3.3.19

100 !!!

 
Cher Rodgeur, cher ami, cher centenaire,

Tu te rappelles ce dimanche 13 février 2000 à Marseille ? Moi, le vieux, venais de te battre lors de ta toute première finale sur le circuit ATP. Tu avais perdu au tie-break du troisième set, tu étais dégoûté et tu pleurais à chaudes larmes, toi le gamin de 18 ans, puceau en titre ATP et puceau tout court. Moi qui étais ton pote, ton coéquipier en Coupe Davis et, en quelque sorte, ton grand frère tennistique, je t'avais alors dit : «Ne t'en fais pas Rodgeur, tu en gagneras d'autres. Plein d'autres.»

Dix-neuf ans plus tard, presque jour pour jour, tu viens de remporter ton centième titre à Dubaï. 100 !!! Hallucinant, phénoménal, prodigieux, fabuleux, magique, bref, federesque, du nom de l'adjectif que j'aimerais ajouter dans le dico. Comme quoi, j'avais eu raison en ce dimanche de février sur les bords de la Canebière. Sans vouloir me vanter, j'ai d'ailleurs toujours eu raison te concernant. Que ce soit au centre national à Ecublens en 1998, après tes échecs répétés en Grand Chelem en 2002, après ta terrible défaite contre Rafael Nadal à Wimbledon en 2008, après ton année 2013 à un seul titre ou après ta pause de six mois en 2016 : quand certains connards te voyaient alors comme un éternel espoir, puis parlaient de déclin ou, pire, de fin de carrière lorsque tu as commencé à perdre des matches improbables, j'ai toujours cru en toi. Et j'ai eu raison. Cent fois raison. 

Aujourd'hui, tu deviens le second tennisman sur Terre à atteindre ce nombre mythique, après le non moins mythique Jimmy Connors.
Un chiffre fou, complètement fou qui symbolise aussi et surtout ton incroyable longévité, toi qui es toujours aussi amoureux de ton sport, toujours aussi aérien sur un court, toujours aussi heureux d'être là. Tu ajoutes un nouveau chapitre doré à ta propre légende, à ton incomparable palmarès. Comme à l'accoutumé, les hommages, les éloges et les grands titres pleuvent de partout. C'est beau, c'est fort, c'est unique, c'est toi, Roger Federer.

Je te connais, je sais que tu aurais préféré gagner ce centième titre dans ton jardin de Wimbledon, chez toi à Bâle, au Masters face à Djokovic ou à Melbourne contre Nadal. Finalement, c'est dans cet ATP 500 de Dubaï – où tu habites une partie de l'année – que tu as soulevé ce trophée lourd en symbole, et lourd tout court.

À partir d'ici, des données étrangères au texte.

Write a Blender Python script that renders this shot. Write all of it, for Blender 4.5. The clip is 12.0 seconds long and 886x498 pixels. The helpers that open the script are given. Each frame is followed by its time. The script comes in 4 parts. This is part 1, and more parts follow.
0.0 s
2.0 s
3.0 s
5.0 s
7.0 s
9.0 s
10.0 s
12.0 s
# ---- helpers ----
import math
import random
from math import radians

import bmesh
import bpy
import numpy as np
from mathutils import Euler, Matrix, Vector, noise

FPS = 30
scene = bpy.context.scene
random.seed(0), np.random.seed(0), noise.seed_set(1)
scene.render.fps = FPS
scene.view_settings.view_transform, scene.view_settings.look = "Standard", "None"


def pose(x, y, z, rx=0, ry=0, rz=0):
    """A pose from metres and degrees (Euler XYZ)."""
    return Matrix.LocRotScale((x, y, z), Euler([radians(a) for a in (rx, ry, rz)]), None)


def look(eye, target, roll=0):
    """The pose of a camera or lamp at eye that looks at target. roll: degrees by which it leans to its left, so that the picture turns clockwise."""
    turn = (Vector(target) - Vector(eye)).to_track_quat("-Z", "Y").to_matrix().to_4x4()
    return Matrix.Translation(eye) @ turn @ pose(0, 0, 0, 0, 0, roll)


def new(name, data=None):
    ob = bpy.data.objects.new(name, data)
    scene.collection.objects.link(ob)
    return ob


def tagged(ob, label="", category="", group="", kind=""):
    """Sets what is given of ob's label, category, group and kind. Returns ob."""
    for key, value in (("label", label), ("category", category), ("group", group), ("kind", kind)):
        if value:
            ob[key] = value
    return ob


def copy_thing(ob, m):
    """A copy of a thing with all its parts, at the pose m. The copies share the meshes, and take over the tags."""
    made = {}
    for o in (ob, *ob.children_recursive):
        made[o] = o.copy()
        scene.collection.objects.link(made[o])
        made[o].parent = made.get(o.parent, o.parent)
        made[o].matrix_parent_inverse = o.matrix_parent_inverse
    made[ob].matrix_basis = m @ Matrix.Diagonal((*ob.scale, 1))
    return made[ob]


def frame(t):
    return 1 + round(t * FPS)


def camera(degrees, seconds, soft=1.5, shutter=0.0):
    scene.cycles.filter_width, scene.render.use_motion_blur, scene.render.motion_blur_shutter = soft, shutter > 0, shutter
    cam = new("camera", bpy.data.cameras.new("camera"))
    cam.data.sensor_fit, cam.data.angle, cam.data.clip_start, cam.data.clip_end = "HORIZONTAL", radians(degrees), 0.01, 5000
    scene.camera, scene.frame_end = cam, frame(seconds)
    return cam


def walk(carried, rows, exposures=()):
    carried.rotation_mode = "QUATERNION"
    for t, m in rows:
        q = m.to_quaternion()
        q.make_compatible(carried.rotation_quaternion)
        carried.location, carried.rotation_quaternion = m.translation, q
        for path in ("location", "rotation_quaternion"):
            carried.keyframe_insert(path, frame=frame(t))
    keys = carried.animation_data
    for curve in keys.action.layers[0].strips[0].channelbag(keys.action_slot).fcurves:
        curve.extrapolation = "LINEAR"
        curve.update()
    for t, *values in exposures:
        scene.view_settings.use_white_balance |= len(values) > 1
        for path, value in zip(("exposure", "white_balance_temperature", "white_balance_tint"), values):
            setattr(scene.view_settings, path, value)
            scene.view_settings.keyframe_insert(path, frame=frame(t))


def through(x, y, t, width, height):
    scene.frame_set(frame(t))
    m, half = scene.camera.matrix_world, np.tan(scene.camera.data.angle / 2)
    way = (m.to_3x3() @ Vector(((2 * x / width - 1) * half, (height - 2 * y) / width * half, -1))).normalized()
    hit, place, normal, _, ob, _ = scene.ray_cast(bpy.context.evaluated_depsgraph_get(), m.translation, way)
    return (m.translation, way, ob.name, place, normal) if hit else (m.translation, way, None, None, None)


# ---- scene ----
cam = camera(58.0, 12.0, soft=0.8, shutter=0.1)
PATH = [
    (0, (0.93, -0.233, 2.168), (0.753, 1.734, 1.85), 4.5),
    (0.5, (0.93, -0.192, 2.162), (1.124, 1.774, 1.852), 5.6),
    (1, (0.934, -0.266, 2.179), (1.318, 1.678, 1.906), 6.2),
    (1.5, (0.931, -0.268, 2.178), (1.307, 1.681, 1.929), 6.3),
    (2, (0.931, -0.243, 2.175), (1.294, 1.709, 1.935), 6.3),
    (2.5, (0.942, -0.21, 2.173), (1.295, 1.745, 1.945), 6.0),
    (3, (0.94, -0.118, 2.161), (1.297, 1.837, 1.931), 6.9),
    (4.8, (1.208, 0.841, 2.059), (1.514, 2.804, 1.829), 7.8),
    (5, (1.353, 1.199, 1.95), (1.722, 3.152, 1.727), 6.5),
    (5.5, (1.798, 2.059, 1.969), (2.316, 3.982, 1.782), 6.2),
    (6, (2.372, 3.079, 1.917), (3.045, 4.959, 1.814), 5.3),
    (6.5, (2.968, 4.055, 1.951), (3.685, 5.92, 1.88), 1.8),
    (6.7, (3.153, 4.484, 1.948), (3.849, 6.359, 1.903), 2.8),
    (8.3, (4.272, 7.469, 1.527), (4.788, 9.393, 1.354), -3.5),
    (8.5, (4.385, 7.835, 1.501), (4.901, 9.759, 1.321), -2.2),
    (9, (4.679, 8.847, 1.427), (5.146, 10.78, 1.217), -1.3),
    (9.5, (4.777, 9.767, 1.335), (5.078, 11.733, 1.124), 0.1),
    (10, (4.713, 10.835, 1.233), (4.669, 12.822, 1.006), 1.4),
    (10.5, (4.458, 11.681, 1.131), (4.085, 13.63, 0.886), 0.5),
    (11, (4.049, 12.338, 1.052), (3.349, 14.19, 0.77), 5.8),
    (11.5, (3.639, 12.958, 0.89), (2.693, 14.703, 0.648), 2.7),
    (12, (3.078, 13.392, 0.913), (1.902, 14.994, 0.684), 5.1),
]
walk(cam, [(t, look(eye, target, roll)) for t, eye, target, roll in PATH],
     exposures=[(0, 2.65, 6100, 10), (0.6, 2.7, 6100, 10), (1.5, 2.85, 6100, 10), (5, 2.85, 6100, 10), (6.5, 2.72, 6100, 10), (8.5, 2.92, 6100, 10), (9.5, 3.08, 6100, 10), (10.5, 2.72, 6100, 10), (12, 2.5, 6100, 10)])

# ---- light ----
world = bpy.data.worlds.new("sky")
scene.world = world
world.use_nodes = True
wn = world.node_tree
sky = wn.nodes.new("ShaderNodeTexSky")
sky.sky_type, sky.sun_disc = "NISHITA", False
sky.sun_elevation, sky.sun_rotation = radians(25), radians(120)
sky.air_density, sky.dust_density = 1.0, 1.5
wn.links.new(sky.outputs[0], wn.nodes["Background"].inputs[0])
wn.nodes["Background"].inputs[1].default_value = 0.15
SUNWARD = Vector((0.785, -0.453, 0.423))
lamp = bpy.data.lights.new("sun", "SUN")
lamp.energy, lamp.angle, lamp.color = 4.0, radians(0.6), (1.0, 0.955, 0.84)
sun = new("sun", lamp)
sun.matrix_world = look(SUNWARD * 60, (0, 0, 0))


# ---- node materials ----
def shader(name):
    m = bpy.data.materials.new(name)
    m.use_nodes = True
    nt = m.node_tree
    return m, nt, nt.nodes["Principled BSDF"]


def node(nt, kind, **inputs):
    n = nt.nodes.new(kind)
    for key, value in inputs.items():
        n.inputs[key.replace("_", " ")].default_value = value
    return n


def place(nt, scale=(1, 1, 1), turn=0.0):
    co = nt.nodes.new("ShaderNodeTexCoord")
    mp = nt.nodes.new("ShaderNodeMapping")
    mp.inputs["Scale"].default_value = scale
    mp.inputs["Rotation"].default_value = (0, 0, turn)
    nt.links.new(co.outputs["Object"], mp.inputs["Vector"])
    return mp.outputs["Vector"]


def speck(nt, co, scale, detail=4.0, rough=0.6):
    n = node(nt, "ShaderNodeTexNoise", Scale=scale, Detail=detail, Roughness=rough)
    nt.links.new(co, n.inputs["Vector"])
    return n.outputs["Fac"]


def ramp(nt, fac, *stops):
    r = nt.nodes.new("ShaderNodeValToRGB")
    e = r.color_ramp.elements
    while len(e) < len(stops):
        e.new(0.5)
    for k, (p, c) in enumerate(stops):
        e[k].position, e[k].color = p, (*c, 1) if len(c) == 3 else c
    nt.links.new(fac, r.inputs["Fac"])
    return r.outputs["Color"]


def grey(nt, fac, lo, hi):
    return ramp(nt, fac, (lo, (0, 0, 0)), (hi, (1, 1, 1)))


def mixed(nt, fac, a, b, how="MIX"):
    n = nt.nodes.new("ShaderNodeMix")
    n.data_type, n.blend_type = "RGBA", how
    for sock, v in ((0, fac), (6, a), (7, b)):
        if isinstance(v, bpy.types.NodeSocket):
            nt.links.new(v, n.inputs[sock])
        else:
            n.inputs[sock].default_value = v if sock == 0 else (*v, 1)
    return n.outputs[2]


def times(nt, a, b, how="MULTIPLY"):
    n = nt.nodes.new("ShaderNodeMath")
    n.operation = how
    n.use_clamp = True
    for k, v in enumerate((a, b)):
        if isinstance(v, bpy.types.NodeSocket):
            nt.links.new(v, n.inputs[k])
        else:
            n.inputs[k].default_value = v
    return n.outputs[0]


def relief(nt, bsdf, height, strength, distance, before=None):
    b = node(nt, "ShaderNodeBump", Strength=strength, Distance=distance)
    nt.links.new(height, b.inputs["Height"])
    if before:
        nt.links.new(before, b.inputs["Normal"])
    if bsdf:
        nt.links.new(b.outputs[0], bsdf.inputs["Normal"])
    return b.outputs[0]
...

Je sais que tu aurais préféré une autre cérémonie – plus glorieuse et plus élégante
que celle que t'ont réservé les organisateurs. Décidément, entre ton vingtième Grand Chelem à Melbourne, ton retour sur le trône à Rotterdam et ton centième titre à Dubaï, tu es à chaque fois tombé sur des ânes, pour ne pas dire des illustres trous du cul, qui n'ont pas su être à la hauteur de l'événement. C'est dommage, mais on s'en fout royalement.

J'apprécie ta modestie, Rodgeur, mais je sais que tu mens quand tu déclares ne pas vouloir aller chercher le record des 109 titres de Jimmy Connors. Je te connais, je sais très bien que dans ton for intérieur, au plus profond de toi, tu veux et tu vas aller le chercher, ce record. 9 titres, putain, c'est pas ça qui va te faire peur, même si tu auras 38 balais cet été. Je suis même sûr que tu seras capable de rempiler pour une saison 2021, juste pour gratter ce record qui n'est de loin pas le plus important, mais qui compte quand même dans le monde de la petite balle jaune. Quitte à jouer des ATP 250 en fin de carrière.

Voilà Rodgeur, la vue doit être si belle depuis là-haut. J'ai juste un truc à te dire : «CONTINUE !». Continue tant que tu es en forme et que tu en as l'envie. Continue de nous faire rêver, de nous régaler, de nous extasier. Continue d'être l'idole, la légende vivante, l'icône ultime de ce sport. L'exemple et le modèle à suivre pour tous ces enfants qui jouent au tennis. Bref, continue à t'amuser, à prendre du plaisir et, j'en suis sûr, ce record tombera naturellement. Comme tous les autres en somme. Non content d'être éternel, tu es désormais centenaire. Tu es 100sationnel, mon pote, mon Rodgeur.